The other Garden of Remembrance is in Parnell Square, Dublin and commemorates ‘all those who gave their lives in the cause of Irish Freedom’. This is said to include all those killed in the rebellions of ‘1798/1803/1848/1867/1916 and the 1919-21 Irish War of Independence.’ The Garden was designed by Dublin Corporation architect Daithi Hanly and is certainly enhanced by Oisín Kelly’s statue of the Children of Lir, symbolizing rebirth and resurrection.

Probably even fewer Dubliners (except politicians) have ever visited the much smaller Arbour Hill memorial to the executed leaders of 1916, fourteen of whom are buried here. On one long wall, Michael Biggs very cleverly carved the entire wording of the 1916 Proclamation.

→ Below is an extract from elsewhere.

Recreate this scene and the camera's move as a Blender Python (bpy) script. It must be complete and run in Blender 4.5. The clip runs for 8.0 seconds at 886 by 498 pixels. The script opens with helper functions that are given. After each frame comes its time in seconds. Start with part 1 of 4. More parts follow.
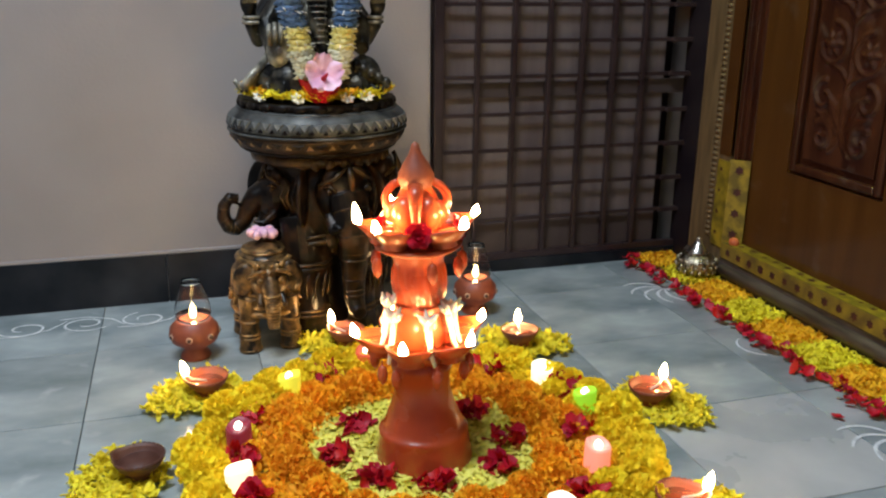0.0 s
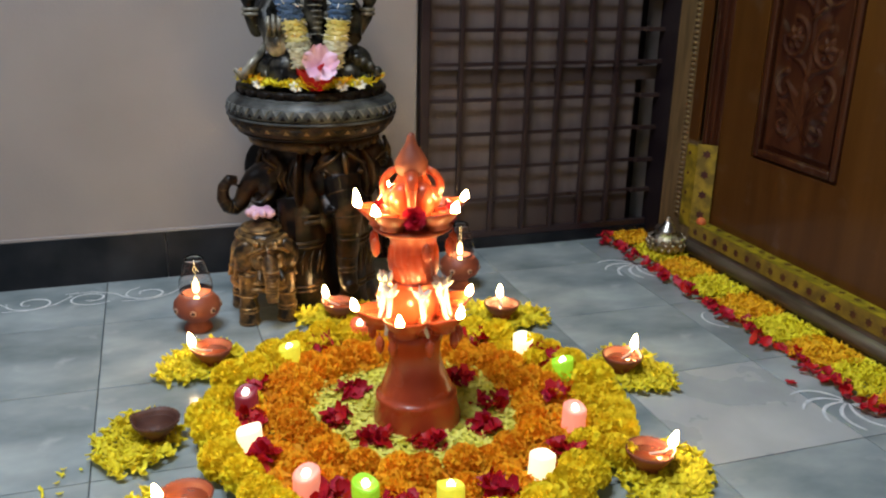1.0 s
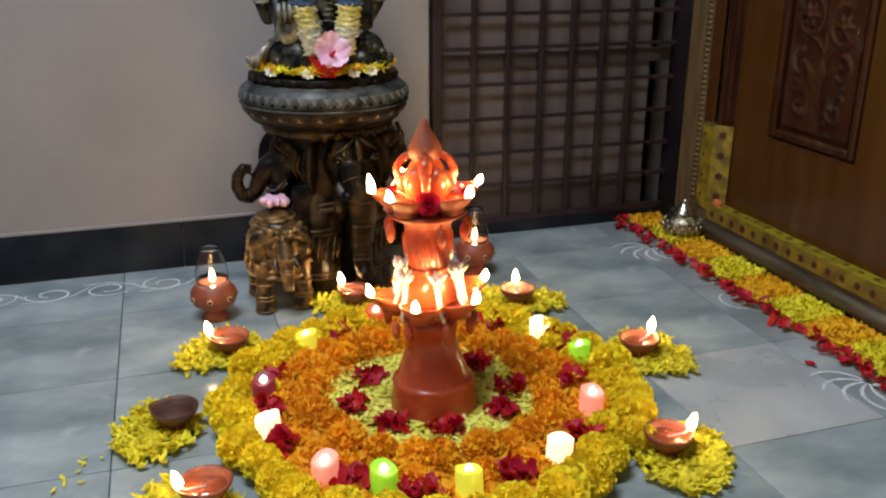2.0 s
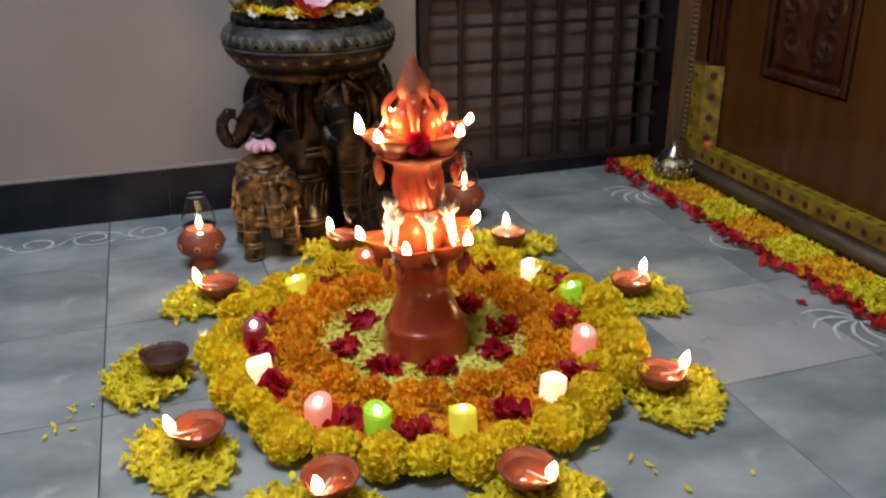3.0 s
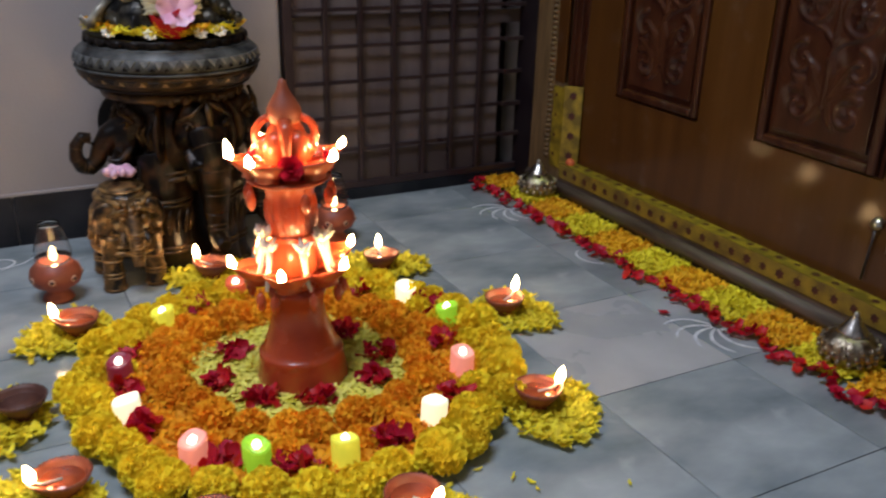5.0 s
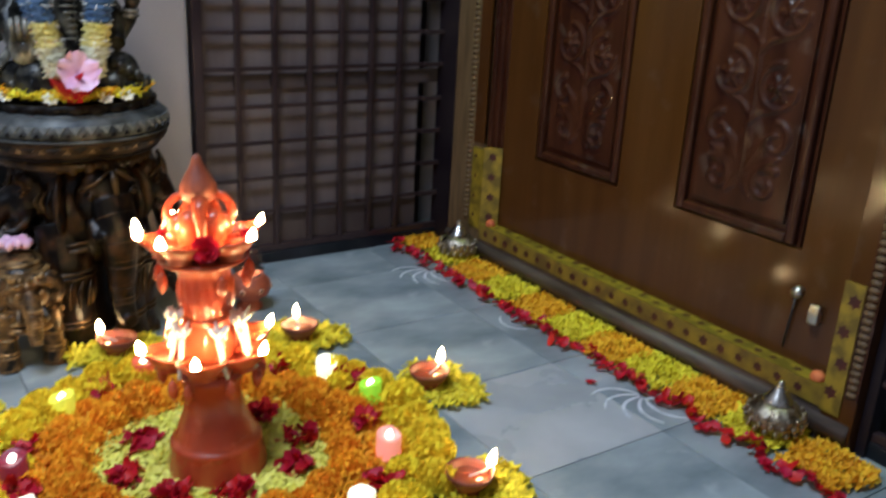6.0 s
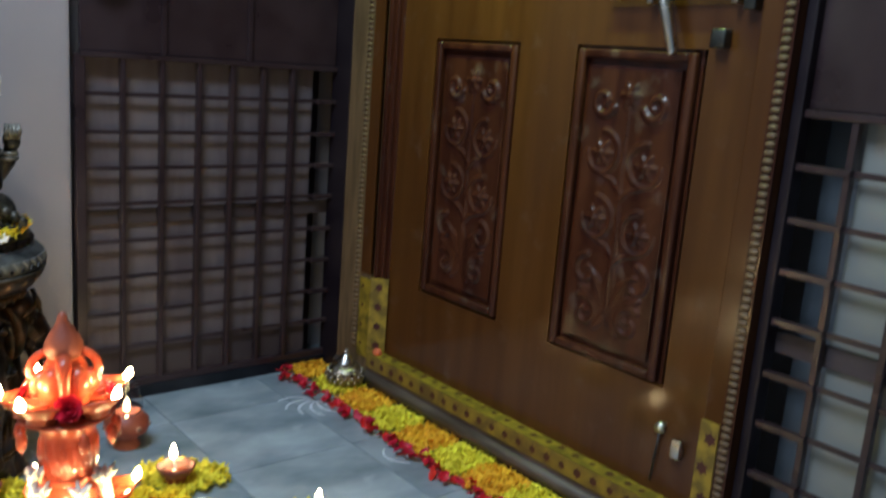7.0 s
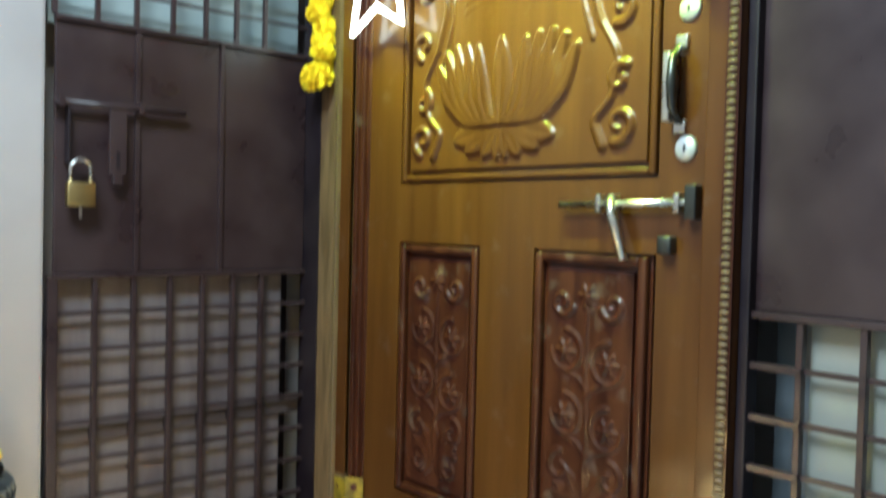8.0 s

All those commemorated in these three centres shared one thing in common: they were all unfortunate victims of war. Every one of them had a different motivation for taking up arms. Every one of them thought they were fighting for their country. Wouldn’t it be a bright idea in this centennial year of the Republic to move the celebration and commemoration of ALL Irish victims of war (including Brian Boru’s men) from now on to the magnificent setting of the Islandbridge Park?